What am I doing?

Inner peace feels like cherries in spring and the leaves in August. It's like scratching an itch. Like finding a perfect puddle of water.

20080529

Help

I don't know what to believe anymore. I wish I could let myself get mad sometimes, because it would show people exactly how I feel. But no, I suppress my anger, swallow the hurt, and keep smiling because it's what people expect, right?

Which is a bitch. Who remembers me? It's only when things are bad that the world turns to me, to carry the burden so everyone can keep smiling. Nice guys finish last, and although I've done shit things, I'm still very much a moral compass. So why? Maybe I'm not popular, or cool, or perhaps I've done too many wrongs to be considered a friend.

I'm staying in tonight, trying to compose my thoughts, my ideals. Please follow me when I run away. Save me.

Also: fuck karma.

2 comments:

Anonymous said...

should have come to motown instead of wallowing in self-pity.
pssh get over yourself Justin, you are allowed to have fun.
love you muchly

Anonymous said...

Dude, you're an awesome person.

I probably mention you to Nina more than any of my friends! lol It's true! The second most mentioned would be Bashar, cuz o gay Tuesdays in high school.

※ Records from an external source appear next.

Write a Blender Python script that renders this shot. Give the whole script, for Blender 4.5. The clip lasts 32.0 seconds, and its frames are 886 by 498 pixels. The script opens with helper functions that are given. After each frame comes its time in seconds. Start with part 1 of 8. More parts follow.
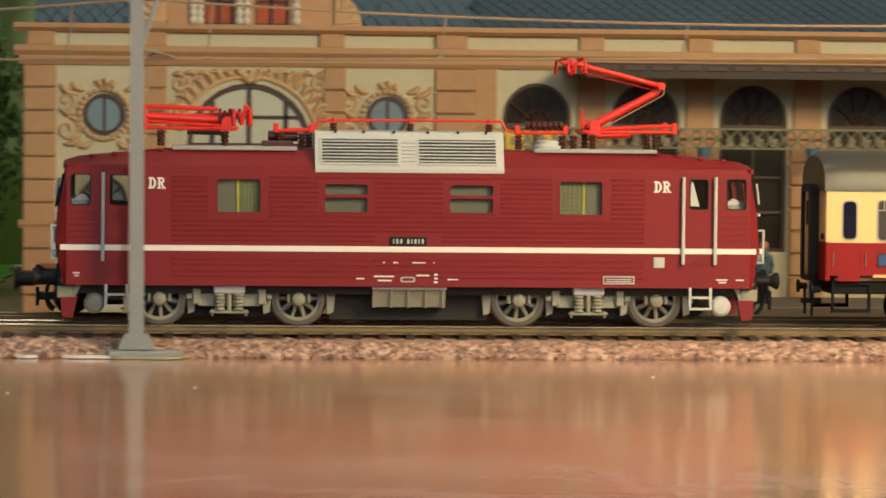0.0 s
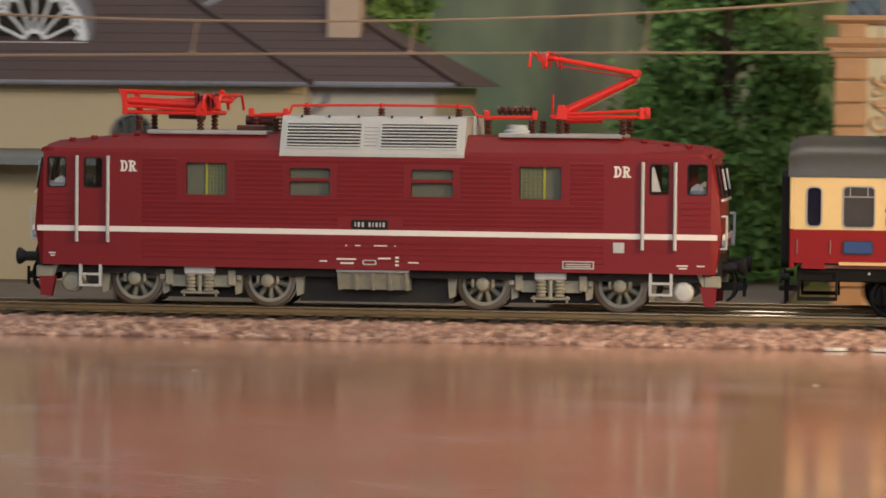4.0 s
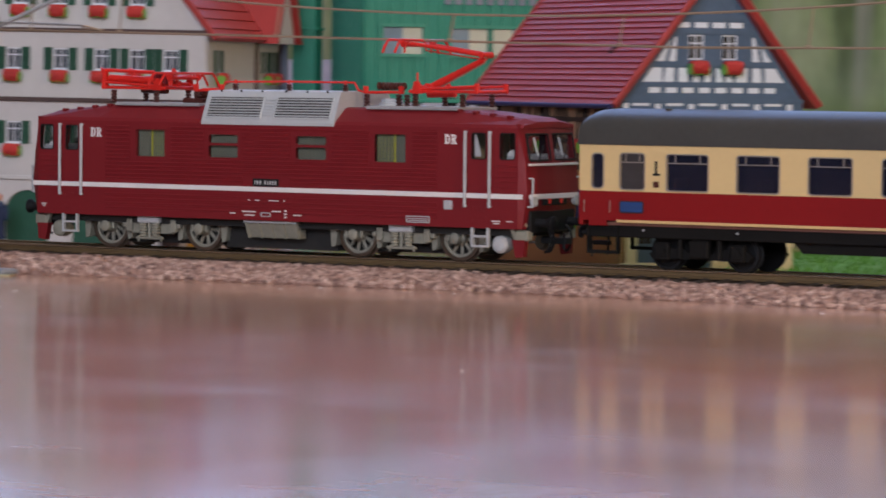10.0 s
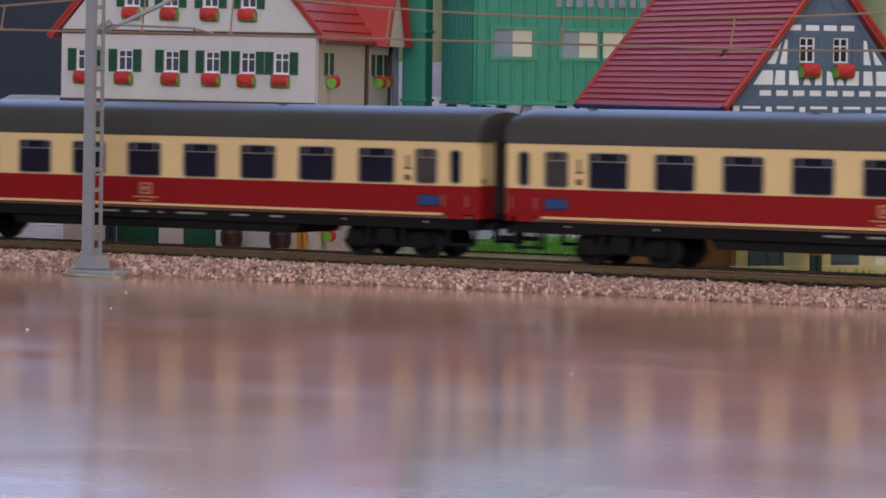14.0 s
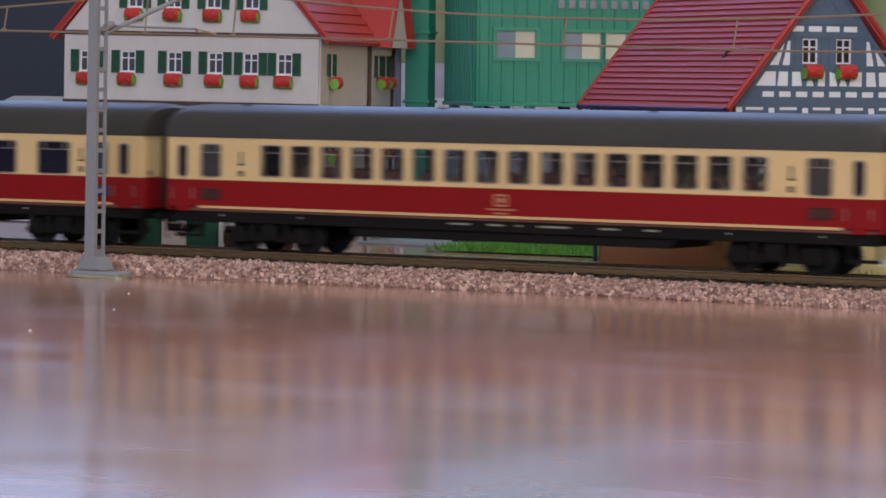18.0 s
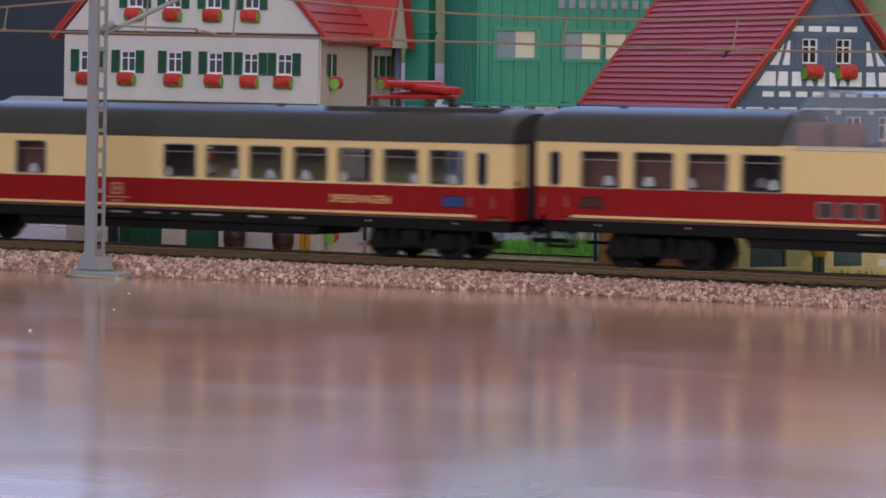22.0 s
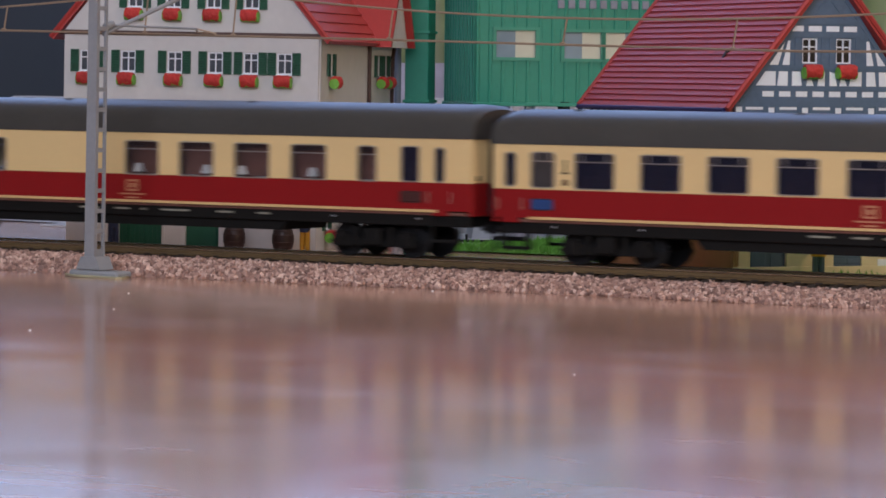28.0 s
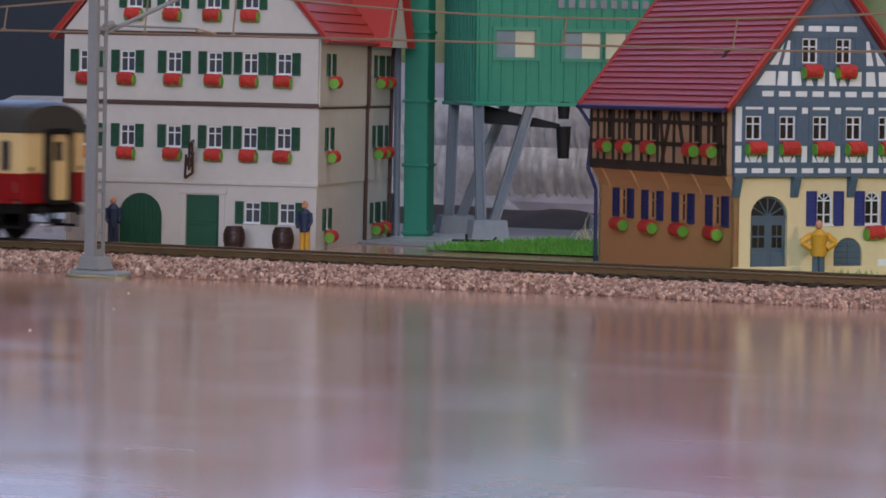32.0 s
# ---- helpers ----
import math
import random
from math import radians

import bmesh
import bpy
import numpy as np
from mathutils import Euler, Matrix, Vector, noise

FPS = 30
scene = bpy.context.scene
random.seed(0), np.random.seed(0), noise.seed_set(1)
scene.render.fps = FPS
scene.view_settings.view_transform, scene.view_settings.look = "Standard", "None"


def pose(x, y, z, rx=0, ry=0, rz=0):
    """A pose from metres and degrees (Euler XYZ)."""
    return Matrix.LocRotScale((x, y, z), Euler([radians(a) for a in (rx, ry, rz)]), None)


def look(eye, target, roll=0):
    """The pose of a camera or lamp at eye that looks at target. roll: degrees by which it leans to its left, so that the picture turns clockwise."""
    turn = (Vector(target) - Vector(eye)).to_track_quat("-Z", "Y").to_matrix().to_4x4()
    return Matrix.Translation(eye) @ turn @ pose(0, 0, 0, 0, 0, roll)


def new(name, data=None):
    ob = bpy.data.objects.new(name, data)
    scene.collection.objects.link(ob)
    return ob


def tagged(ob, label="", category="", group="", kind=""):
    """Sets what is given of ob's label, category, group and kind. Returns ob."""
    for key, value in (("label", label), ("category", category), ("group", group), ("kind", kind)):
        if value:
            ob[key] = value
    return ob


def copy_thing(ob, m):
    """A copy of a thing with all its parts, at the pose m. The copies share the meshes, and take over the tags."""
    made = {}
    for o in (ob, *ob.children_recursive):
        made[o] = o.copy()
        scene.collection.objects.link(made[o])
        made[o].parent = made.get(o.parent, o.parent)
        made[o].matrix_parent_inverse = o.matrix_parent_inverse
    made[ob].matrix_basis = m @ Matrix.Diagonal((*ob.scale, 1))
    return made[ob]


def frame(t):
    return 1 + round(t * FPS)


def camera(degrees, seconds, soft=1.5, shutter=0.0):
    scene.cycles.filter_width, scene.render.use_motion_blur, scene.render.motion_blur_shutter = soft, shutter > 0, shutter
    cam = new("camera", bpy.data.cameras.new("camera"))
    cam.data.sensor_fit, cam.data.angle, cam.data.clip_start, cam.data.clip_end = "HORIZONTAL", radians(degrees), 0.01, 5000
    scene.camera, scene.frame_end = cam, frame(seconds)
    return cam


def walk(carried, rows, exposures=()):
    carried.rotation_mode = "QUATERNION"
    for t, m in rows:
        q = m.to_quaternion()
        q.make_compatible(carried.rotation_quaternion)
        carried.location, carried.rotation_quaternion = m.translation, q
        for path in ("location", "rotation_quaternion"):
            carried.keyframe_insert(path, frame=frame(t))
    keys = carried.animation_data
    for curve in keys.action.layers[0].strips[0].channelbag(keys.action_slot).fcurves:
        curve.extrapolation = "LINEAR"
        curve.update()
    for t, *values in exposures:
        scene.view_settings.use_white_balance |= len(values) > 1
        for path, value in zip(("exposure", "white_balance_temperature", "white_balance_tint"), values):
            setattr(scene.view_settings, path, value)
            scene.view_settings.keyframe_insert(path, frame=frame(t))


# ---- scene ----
cam = camera(14.246, 32.0, soft=1.7, shutter=0.9)
MM = 0.001
EYE = (0.0, -0.951, 0.0649)


def aim(yaw, pitch, roll):
    """A tripod head at EYE: yaw to the left, pitch up, roll, in degrees."""
    y, p = radians(yaw), radians(pitch)
    way = Vector((-math.sin(y) * math.cos(p), math.cos(y) * math.cos(p), math.sin(p)))
    return look(EYE, Vector(EYE) + way, roll)


PAN = (
    (0.0, -4.505, -2.205, 0.565), (0.5, -3.259, -2.236, 0.562), (1.0, -1.553, -2.271, 0.56), (1.5, 0.057, -2.3, 0.557),
    (2.0, 1.722, -2.315, 0.555), (2.5, 3.239, -2.341, 0.552), (3.0, 5.043, -2.383, 0.55), (3.5, 6.766, -2.42, 0.547),
    (5.5, 14.432, -2.508, 0.537), (6.0, 16.458, -2.542, 0.535), (6.5, 18.242, -2.574, 0.54), (7.0, 20.297, -2.603, 0.545),
    (7.5, 22.254, -2.627, 0.55), (8.0, 24.193, -2.643, 0.555), (8.5, 25.789, -2.703, 0.56), (9.0, 27.529, -2.746, 0.565),
    (9.5, 29.255, -2.77, 0.572), (10.0, 30.647, -2.79, 0.579), (10.5, 31.948, -2.856, 0.586), (11.0, 32.577, -2.849, 0.593),
    (11.5, 32.732, -2.844, 0.599), (12.0, 32.505, -2.797, 0.606), (12.5, 32.368, -2.762, 0.613), (13.0, 32.314, -2.763, 0.62),
    (13.5, 32.368, -2.764, 0.62), (14.0, 32.423, -2.765, 0.62), (14.5, 32.468, -2.756, 0.62), (15.0, 32.469, -2.748, 0.62),
    (32.0, 32.466, -2.753, 0.62),
)
walk(cam, [(t, aim(y, p, r)) for t, y, p, r in PAN],
     exposures=((0.0, -0.40, 6150, -5), (3.0, -0.12, 6250, 2), (6.0, 0.12, 6200, 13), (9.0, 0.26, 5850, 16), (11.0, 0.28, 5760, 17), (29.0, 0.27, 5720, 17), (32.0, 0.11, 5620, 15)))

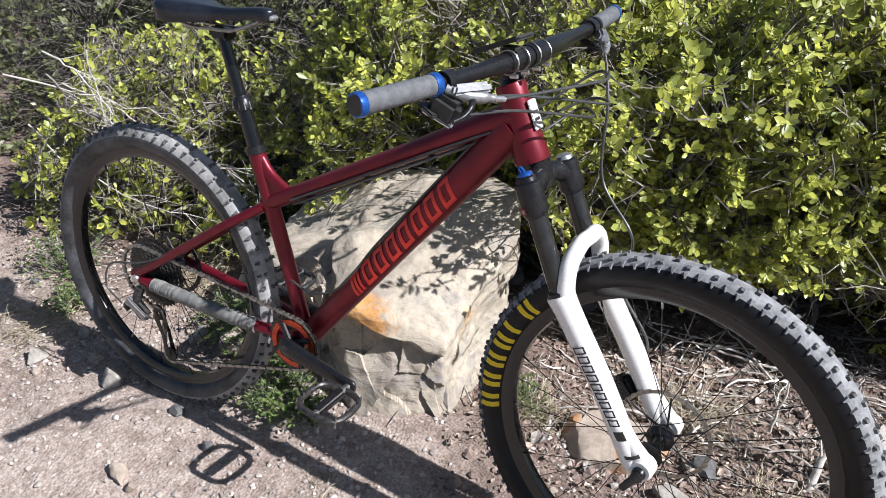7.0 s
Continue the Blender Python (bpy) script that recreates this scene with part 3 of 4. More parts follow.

Plus who else is there to game with? Who else is there to say random factoids about life to? Our little conversations outside of gaming are much appreciated.

If you seriously think you go unappreciated... well than damn, I guess I'm not doing a good enough job as a friend. You rock my socks!

People go around smiling because we all have this small thought in our minds. I MEAN IT! We all do! It's like, "I don't want to show that I feel bad so that no one else feels any extra bad because of me." Heck, it's a pretty dumb thought, goes through my mind a lot. But if you're really bumbed, get it out =) My ears... er eyes... cuz of the typing and all... are always open for you =)

P.S. can't wait til you get a working mouse!

P.P.S ZOMG I forgot about wesnoth! let us play that come Sunday/monday/whatever day we see each other online!

P.P.P.S. Er not til sunday though, Nina is leaving til christmasish come sunday so... spending as much time with her as possible before than.

P.P.P.P.S I like to think I abuse the power of the P.S. system... heheh, take care m8!